Human Rights Watch claimed to have uncovered at least 27 secret torture centres the regime has filled with captured rebels, Amnesty International reported widespread on-the-spot executions by both sides and, in June, the UN pulled its staff out of Syria as warfare intensified. By the end of July, the Red Cross had officially declared the conflict a civil war.
The state and the rebellion tussled for Damscus and Aleppo. Rebel bombs killed a former defence minister and the President’s own brother-in-law, who also happened to be a high-ranking intelligence chief.
Late 2012 to early 2013 brought a wave of successful FSA offensives, seizing key military bases. But reports from the ground seem to suggest, dismayingly, that Assad’s forces are gradually gaining ground. Victories by the ramshackle insurgency have slowed. The territories they seized were relatively easy-won, but the bigger strategic prizes – above all, Damascus, Assad’s capital – are proving significantly tougher to crack.

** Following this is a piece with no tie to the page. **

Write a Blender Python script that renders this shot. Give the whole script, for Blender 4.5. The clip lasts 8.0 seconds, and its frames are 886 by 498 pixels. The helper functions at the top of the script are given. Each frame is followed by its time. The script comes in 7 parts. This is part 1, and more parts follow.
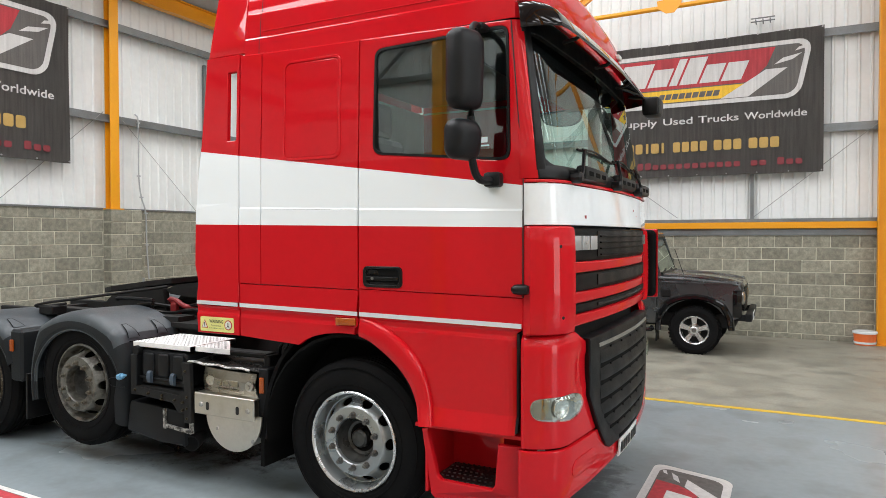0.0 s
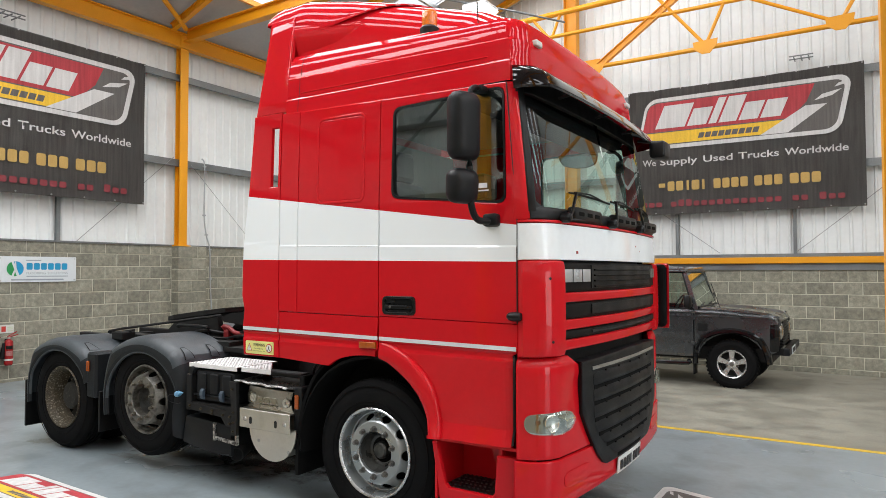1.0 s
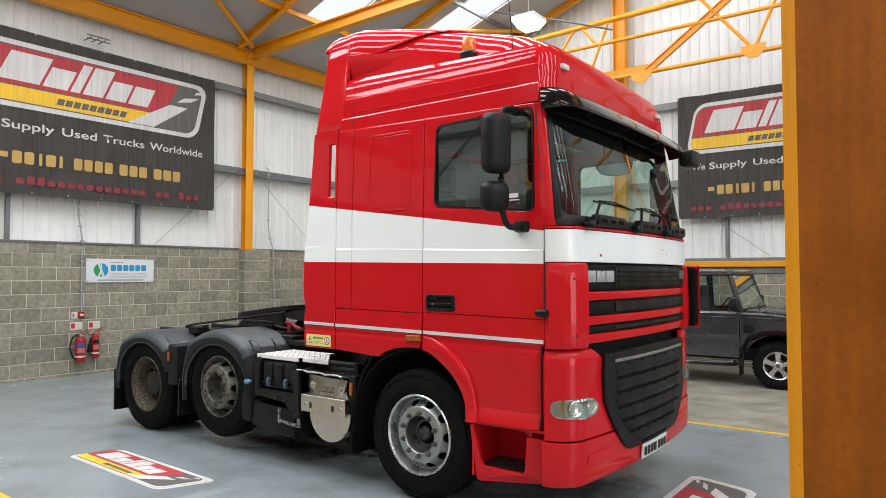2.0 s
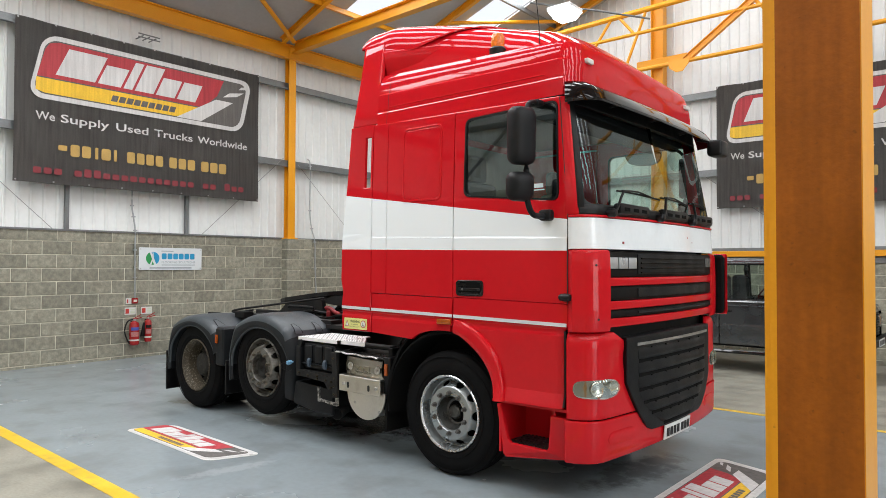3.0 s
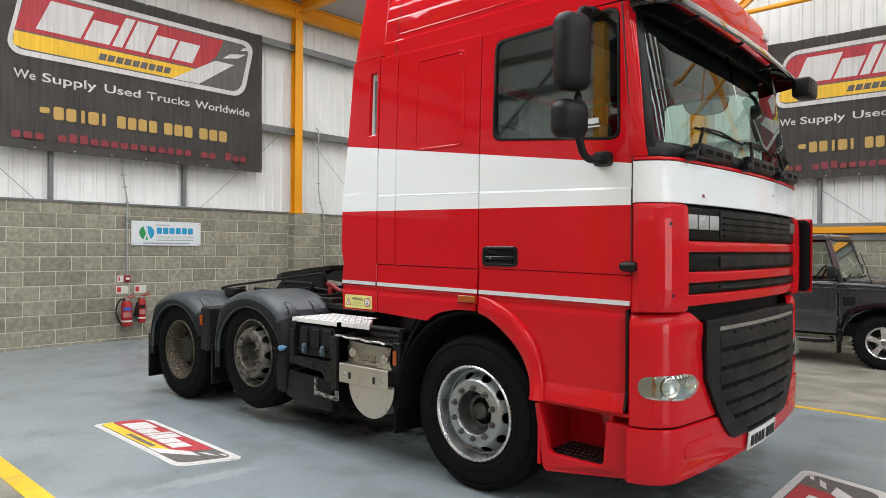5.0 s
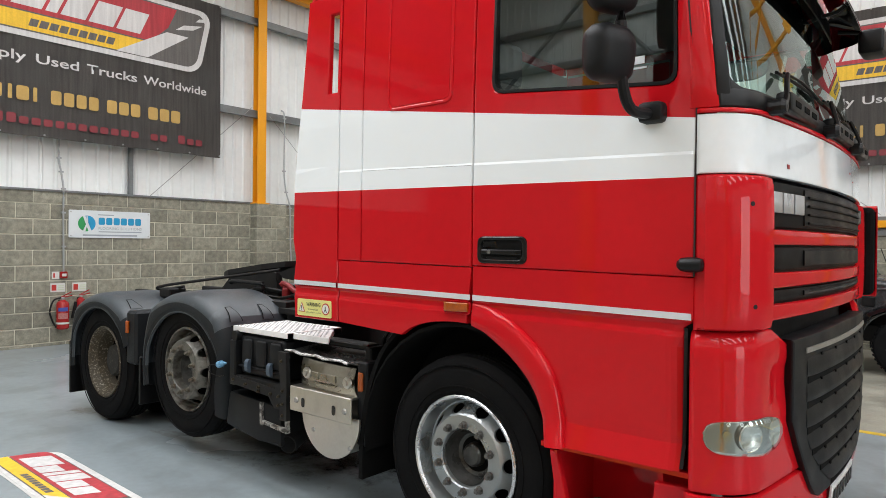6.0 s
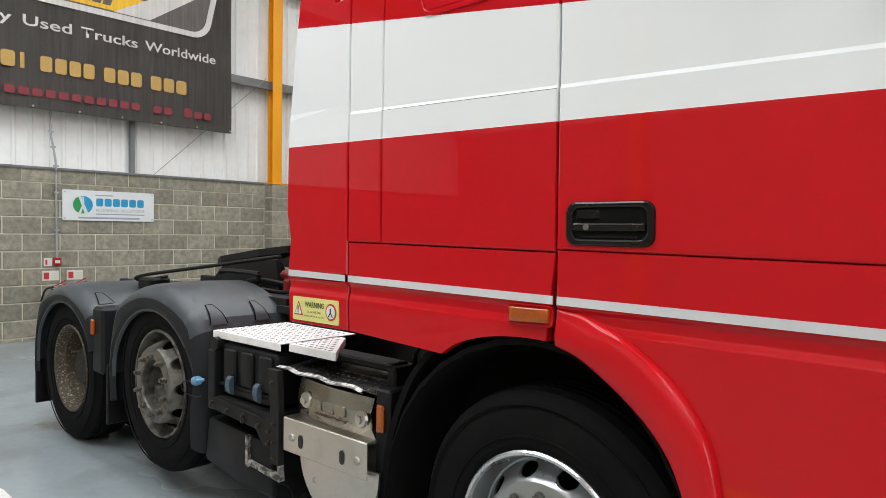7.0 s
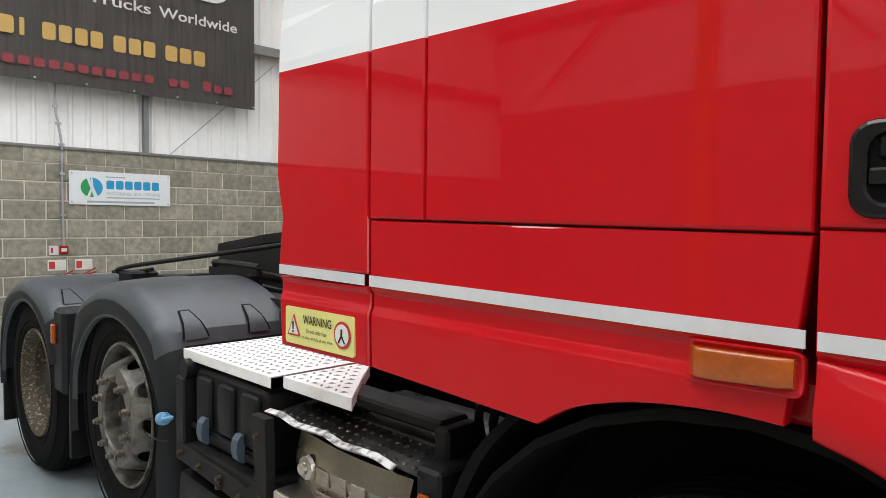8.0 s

What’s more, the rebellion itself is looking increasingly fractured. Liberal, secular democrats sit uncomfortably alongside fanatical Islamic militants and, even with the injection of military hardware and tactical expertise provided by army deserters, rebel fighters are severely outgunned. Thousands are dead, thousands are wounded, and the regime has clawed back its supply lines. Every day, rebel-held territory suffers a rain of heavy ordnance, slaughtering gun-toting would-be revolutionaries and helpless civilians alike.
What happens now depends on how involved Western leaders are willing to get. Fears of another Iraq-style quagmire mean boots-on-the-ground intervention looks very unlikely. But without some kind of outside assistance the rebellion will probably be crushed. How that would affect the millions of ordinary Syrians sandwiched between the two factions in unclear – all that is at the moment is that until the conflict is resolved one way or another, they will continue to suffer.